We all know the sad history of this team. Killer injuries. Bad coaches. Crushing losses. It is in our DNA to expect the worst after a loss like this. But this is not a team that is far off. For all of the negativity that surrounded Mark Sanchez and his interceptions he has his moments and no objective viewer can watch his performance in these last three games and say that they have not seen a change. Sanchez grew up in the playoffs and made passes that only a franchise QB can make. He is only 23 years old and the sky is the limit with him. Rex Ryan has a bright future. He does not show the disconnect with the team that plagued Eric Mangini or the poor football acumen of Herman Edwards. He coached a brilliant defense most of the year and grew into the role of head coach as the season went on. The team played so much better once he accepted that role. They became a team rather than two units playing in the same game and Rex realizes it.
This is the type of youth that was not here in 1998. You had an older QB in Vinny Testeverde and an old coach in Bill Parcells. That was a franchise with a smaller window. Young coach and QB is a very large window of potential for a team and there may not have been a period in the last 30 years where that looked to be the case for this franchise. I would not have believed it going into the year where the Jets looked like they were built for a 3 year window that started in 2008, but those two have shown enough flashes to where it is believable that they will trump the rest of the team makeup. If only one of them hits in the NFL you have the makings of a team that at worst will equal the early 2000’s success of Edwards teams. If both are the real deal you have the makings of the perennial contender . We have never had that. Maybe we will finally get it. 2010 will probably tell us a lot about our future. I’d like to think we are in good hands, but only time will tell.

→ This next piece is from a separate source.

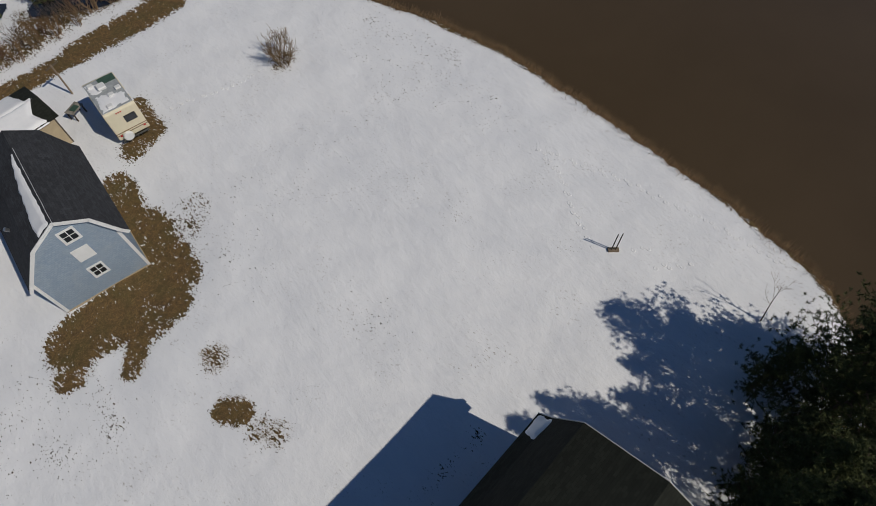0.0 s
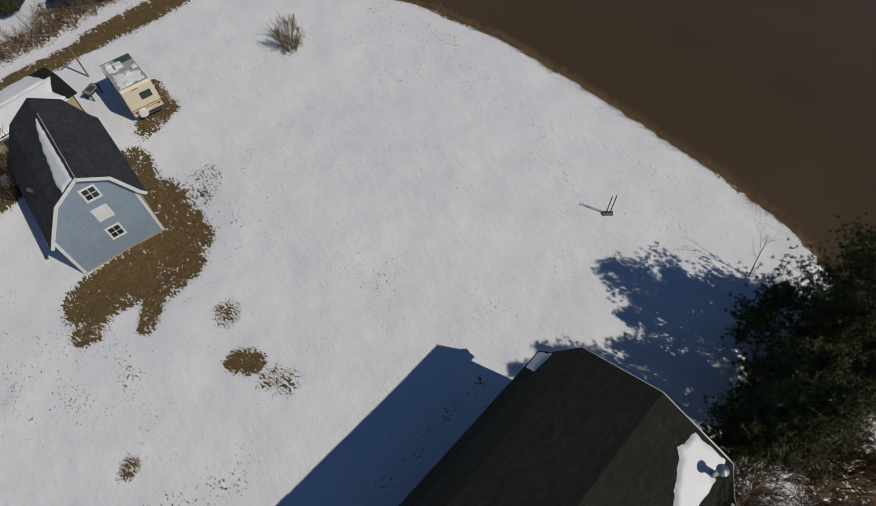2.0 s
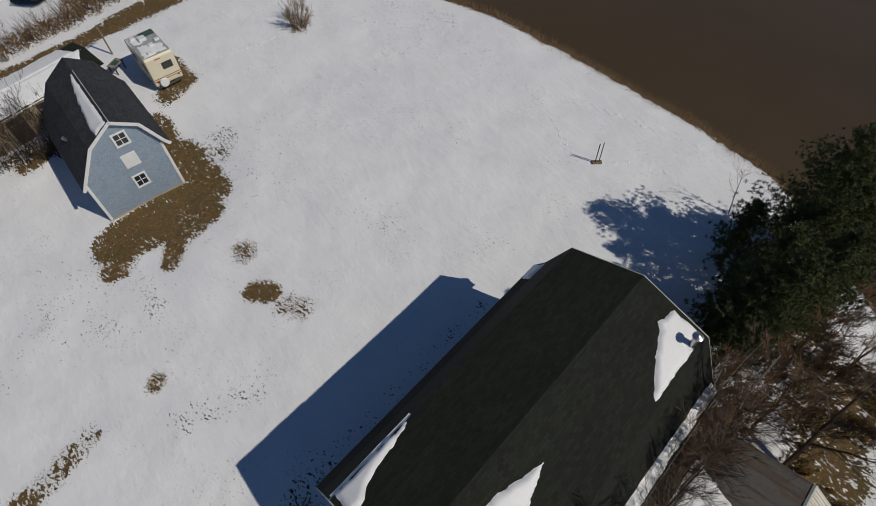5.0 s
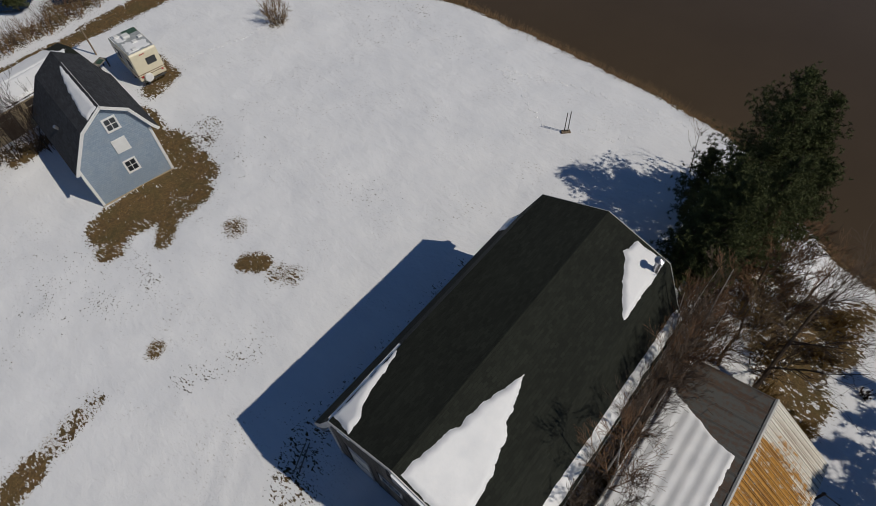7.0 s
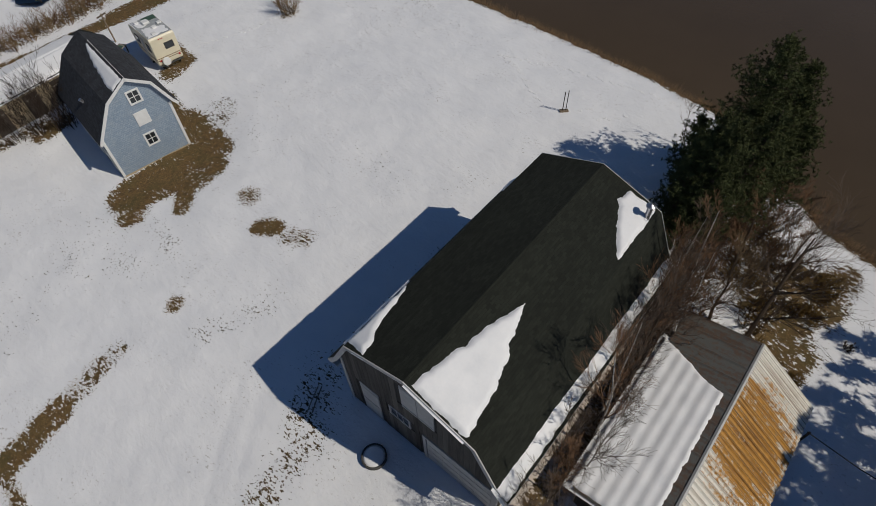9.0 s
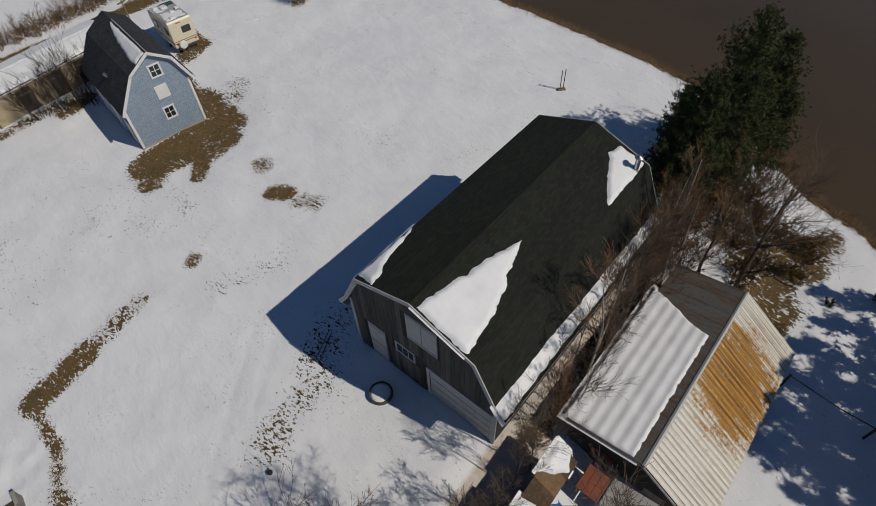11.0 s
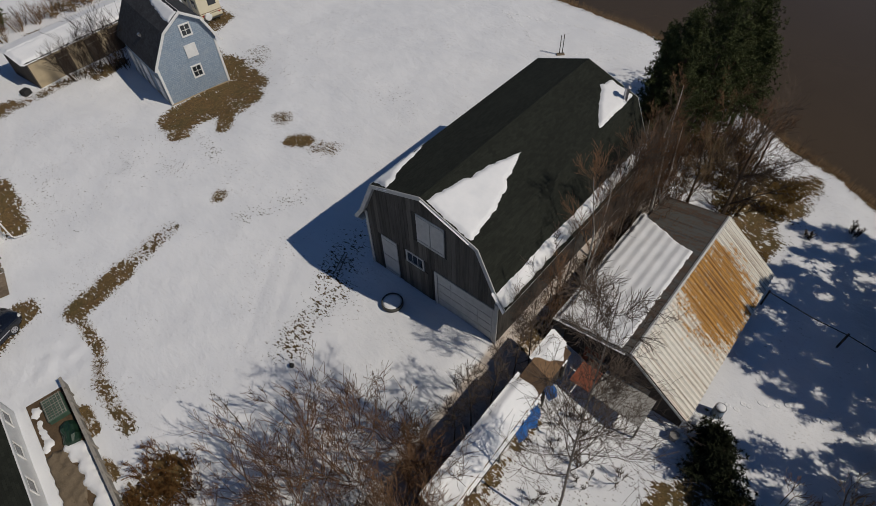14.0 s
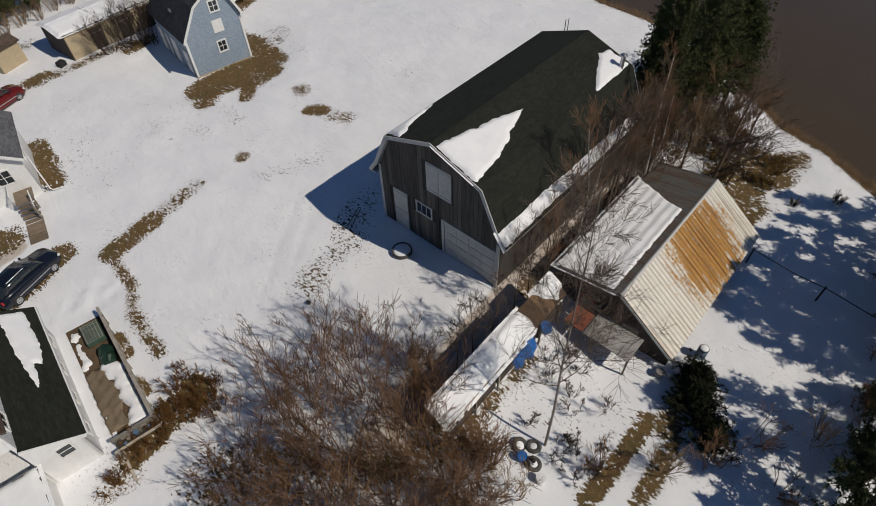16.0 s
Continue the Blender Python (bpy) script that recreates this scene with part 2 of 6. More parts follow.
MAT = {
    "ground": ground_material(), "water": water_material(), "snow": snow_material(),
    "creek": glass("dark_creek_water", (0.025, 0.03, 0.04)),
    "roofskin": plain("stained_pale_roof_skin", (0.33, 0.35, 0.36), 0.6, var=0.3),
    "roof": asphalt_roof_material("dark_asphalt_shingles", (0.0165, 0.0188, 0.0140)),
    "roof_blue": asphalt_roof_material("charcoal_asphalt_shingles", (0.038, 0.040, 0.046)),
    "roof_brown": asphalt_roof_material("brown_asphalt_shingles", (0.09, 0.065, 0.05)),
    "roof_grey": asphalt_roof_material("grey_asphalt_shingles", (0.12, 0.12, 0.13)),
    "shingle": shingle_material(),
    "board": board_material("weathered_grey_boards", (0.03, 0.027, 0.024), (0.13, 0.12, 0.105)),
    "brownboard": board_material("weathered_brown_boards", (0.10, 0.075, 0.05), (0.26, 0.20, 0.14)),
    "leanboard": board_material("wet_brown_planks", (0.06, 0.035, 0.018), (0.19, 0.115, 0.06)),
    "greywood": board_material("silvered_wood", (0.14, 0.13, 0.11), (0.34, 0.31, 0.27)),
    "darkwood": board_material("dark_damp_wood", (0.025, 0.02, 0.016), (0.09, 0.07, 0.055)),
    "tarpaper": plain("dark_backing", (0.03, 0.028, 0.026), 0.95),
    "white": plain("white_paint", (0.72, 0.72, 0.71), 0.55, var=0.08, relief=0.1),
    "dullwhite": plain("dirty_white_paint", (0.46, 0.46, 0.45), 0.65, var=0.16, relief=0.15),
    "glass": glass("window_glass"),
    "black": plain("black_rubber", (0.02, 0.02, 0.02), 0.8),
    "tyregrey": plain("weathered_rubber", (0.07, 0.068, 0.062), 0.9, var=0.4),
    "darktwig": plain("dark_wet_twigs", (0.055, 0.04, 0.03), 0.9, scale=2, var=0.4),
    "bluegrey": plain("faded_blue_plastic", (0.10, 0.16, 0.24), 0.5, var=0.2),
    "chrome": plain("bright_metal", (0.5, 0.5, 0.52), 0.3, 0.9, var=0.1),
    "tin": tin_material("grey_weathered_tin", (0.105, 0.105, 0.098), (0.062, 0.042, 0.03), 0.5),
    "rusttin": tin_material("rusty_white_corrugated_tin", (0.76, 0.73, 0.66), (0.30, 0.15, 0.026), 0.545, (7.6, -1.7, 3.4, 2.6), 0.3256),
    "cream": plain("cream_enamel", (0.68, 0.62, 0.46), 0.4, var=0.06, relief=0.05),
    "tanwall": plain("tan_siding", (0.42, 0.34, 0.22), 0.7, var=0.12),
    "brown": plain("brown_stripe", (0.16, 0.09, 0.05), 0.5),
    "green": plain("faded_green_tarp", (0.045, 0.085, 0.06), 0.6, var=0.3),
    "darkgreen": plain("dark_green_plastic", (0.012, 0.034, 0.02), 0.4, var=0.25),
    "bluetarp": plain("blue_tarpaulin", (0.015, 0.10, 0.33), 0.5, var=0.3, scale=4),
    "carblue": plain("dark_blue_car_paint", (0.008, 0.011, 0.02), 0.18, var=0.05, relief=0.0),
    "carred": plain("red_car_paint", (0.11, 0.01, 0.009), 0.2, var=0.05, relief=0.0),
    "lamp_clear": plain("clear_lens", (0.6, 0.6, 0.58), 0.15, var=0.05, relief=0.0),
    "lamp_red": plain("red_lens", (0.4, 0.02, 0.02), 0.2, var=0.05, relief=0.0),
    "reddoor": plain("faded_red_paint", (0.20, 0.055, 0.025), 0.7, var=0.3),
    "greyply": plain("grey_plywood", (0.30, 0.29, 0.27), 0.85, var=0.2, scale=1.5),
    "concrete": plain("stained_concrete", (0.22, 0.21, 0.20), 0.9, var=0.25),
    "bark": plain("grey_brown_bark", (0.10, 0.075, 0.055), 0.95, scale=6, var=0.4, relief=0.6, stretch=(1, 1, 0.3)),
    "twig": plain("red_brown_twigs", (0.165, 0.097, 0.056), 0.9, scale=2, var=0.4),
    "greytwig": plain("grey_brown_twigs", (0.105, 0.08, 0.062), 0.9, scale=2, var=0.4),
    "paletwig": plain("straw_coloured_twigs", (0.22, 0.155, 0.09), 0.9, scale=2, var=0.4),
    "rustleaf": plain("dead_fern_and_leaves", (0.135, 0.068, 0.023), 0.95, scale=2, var=0.5),
    "ochreleaf": plain("dead_bracken_and_grass", (0.19, 0.122, 0.044), 0.95, scale=2, var=0.5),
    "greybirch": plain("grey_birch_bark", (0.20, 0.17, 0.14), 0.85, scale=8, var=0.45, stretch=(1, 1, 2)),
    "paleboard": board_material("pale_new_timber", (0.34, 0.29, 0.22), (0.55, 0.49, 0.4)),
    "tansheet": plain("dirty_tan_sheeting", (0.15, 0.115, 0.075), 0.8, scale=1.5, var=0.4, relief=0.5),
    "soil": plain("wet_soil_and_leaves", (0.10, 0.065, 0.035), 0.95, scale=1.6, var=0.55, relief=0.8),
    "birch": plain("white_birch_bark", (0.50, 0.47, 0.42), 0.8, scale=8, var=0.45, stretch=(1, 1, 2)),
    "needles": plain("dark_pine_needles", (0.066, 0.076, 0.030), 0.75, scale=1.2, var=0.45),
    # darker copy of the needles, with the shade by the shed in its colour
    "shadeneedles": plain("needles_darkened_for_shade", (0.020, 0.024, 0.012), 0.9, scale=1.2, var=0.4),
    "reed": plain("dead_reeds", (0.22, 0.14, 0.07), 0.95, scale=2, var=0.45),
    "grass": plain("dead_grass_blades", (0.20, 0.135, 0.06), 0.95, scale=2, var=0.45),
}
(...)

Saying this does not make the loss hurt any less, but this was never supposed to be about 2009 when the season began. For all of the Ryan bravado, which bit him in the behind plenty of times early this year, this was always supposed to be a year about growing and contending for the playoffs. . Had Ryan coached as well early as he had late the Jets would have won the division going away. Not only did the Jets make the playoffs in a wonderful sendoff to their old stadium, but the Jets were a contender for the Super Bowl. That was way more than the team realistically anticipated. As long as the organization uses this as a springboard for the future this loss will go away with time and instead of being the usual “what could have been” memory that plagues us it will be looked at as the turning point for our franchise with something special to follow. Go Jets!